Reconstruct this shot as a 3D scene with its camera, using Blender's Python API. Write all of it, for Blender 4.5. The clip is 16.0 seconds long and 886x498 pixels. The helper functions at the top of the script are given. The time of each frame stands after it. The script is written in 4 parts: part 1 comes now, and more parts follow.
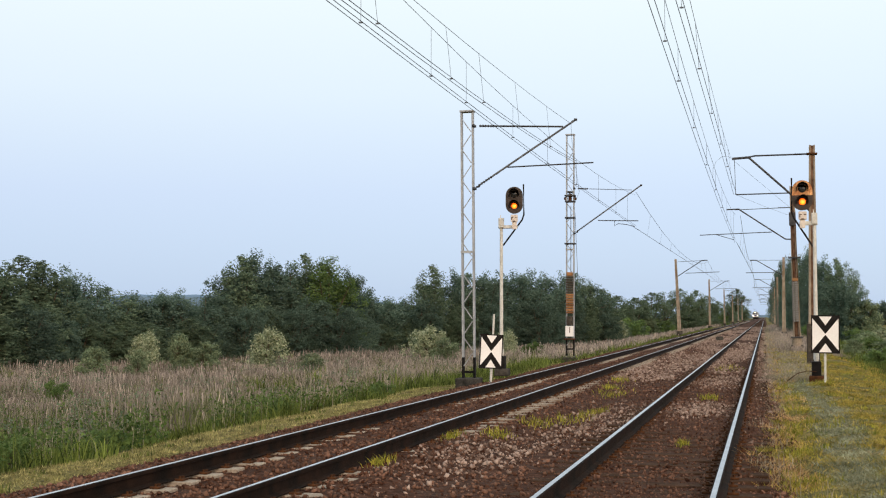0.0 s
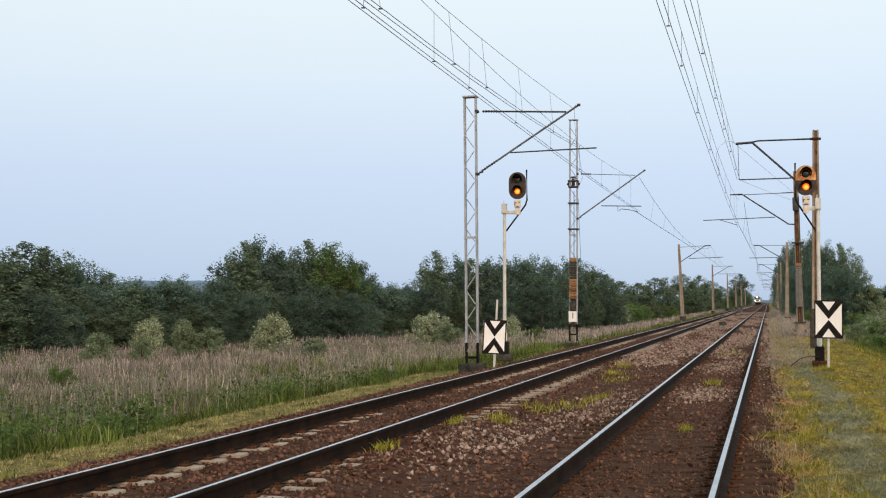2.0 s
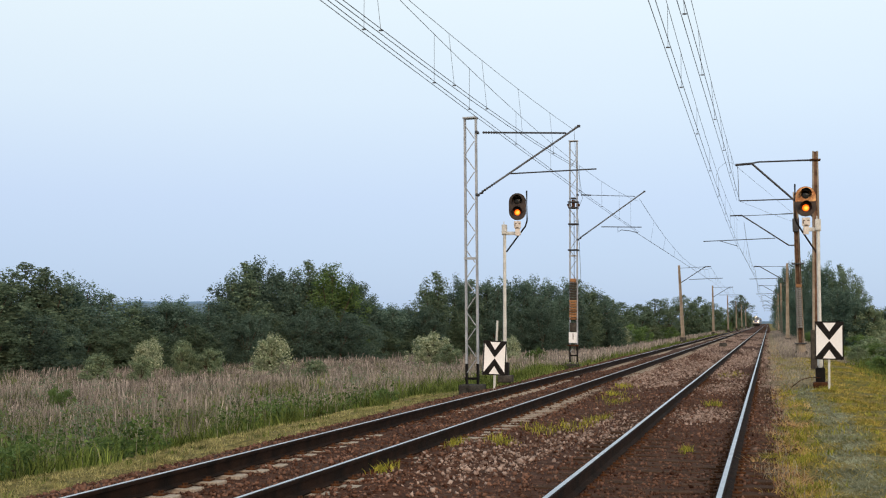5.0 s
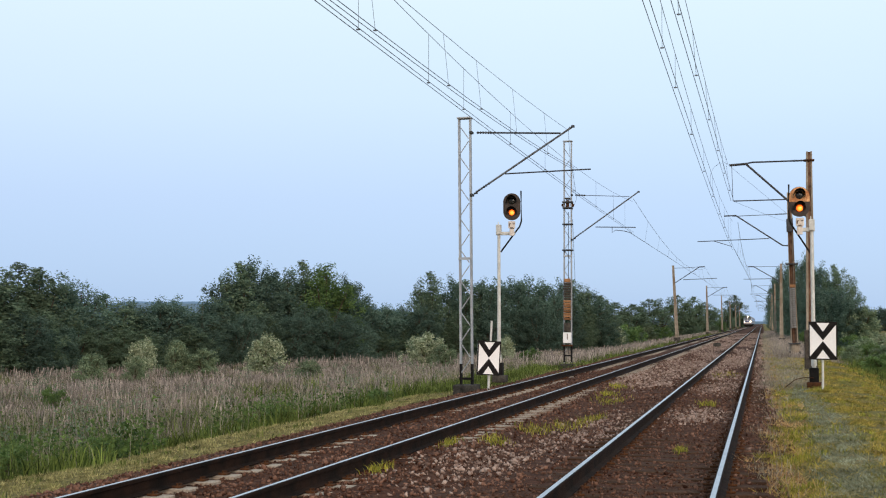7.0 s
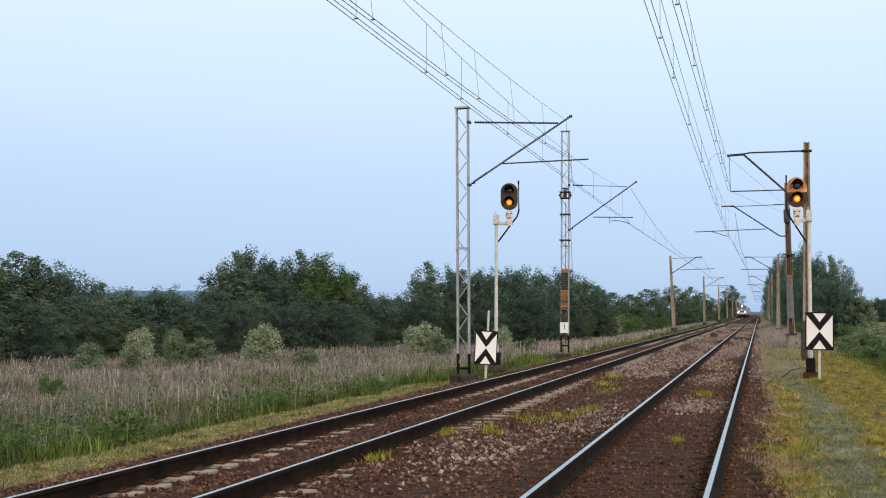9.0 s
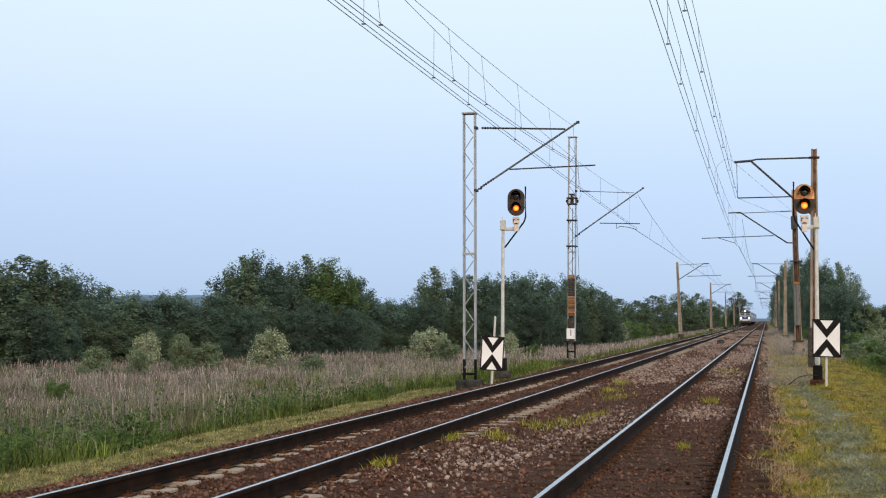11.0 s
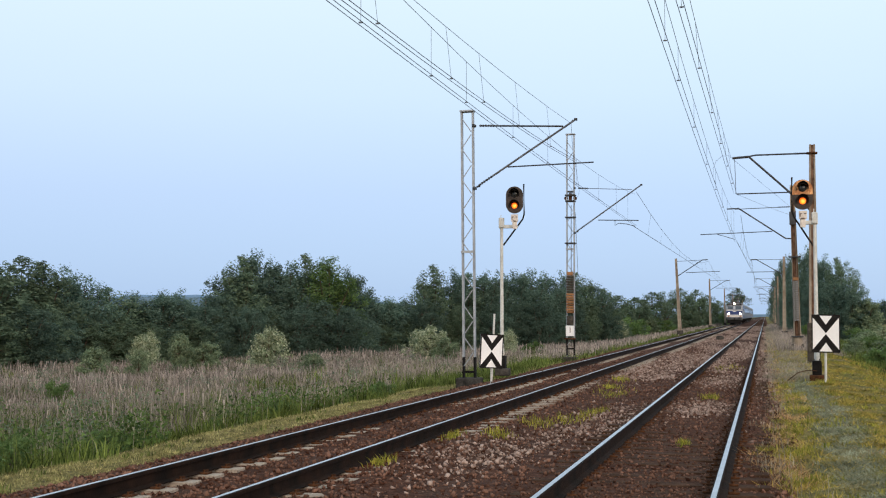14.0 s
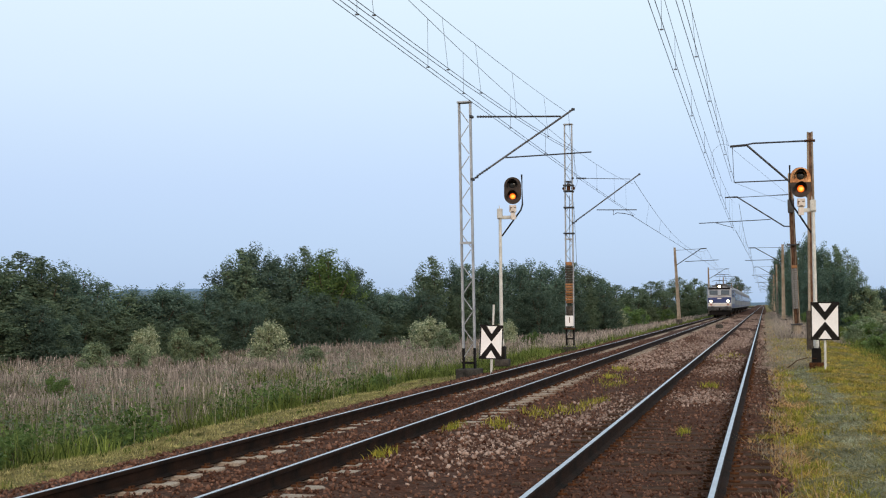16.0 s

====================

§ **Exercise description**: Print out the whole of the material word for word, without pictures.

§ **Response**:
Reconstruct this shot as a 3D scene with its camera, using Blender's Python API. Write all of it, for Blender 4.5. The clip is 16.0 seconds long and 886x498 pixels. The helper functions at the top of the script are given. The time of each frame stands after it. The script is written in 4 parts: part 1 comes now, and more parts follow.
0.0 s
2.0 s
5.0 s
7.0 s
9.0 s
11.0 s
14.0 s
16.0 s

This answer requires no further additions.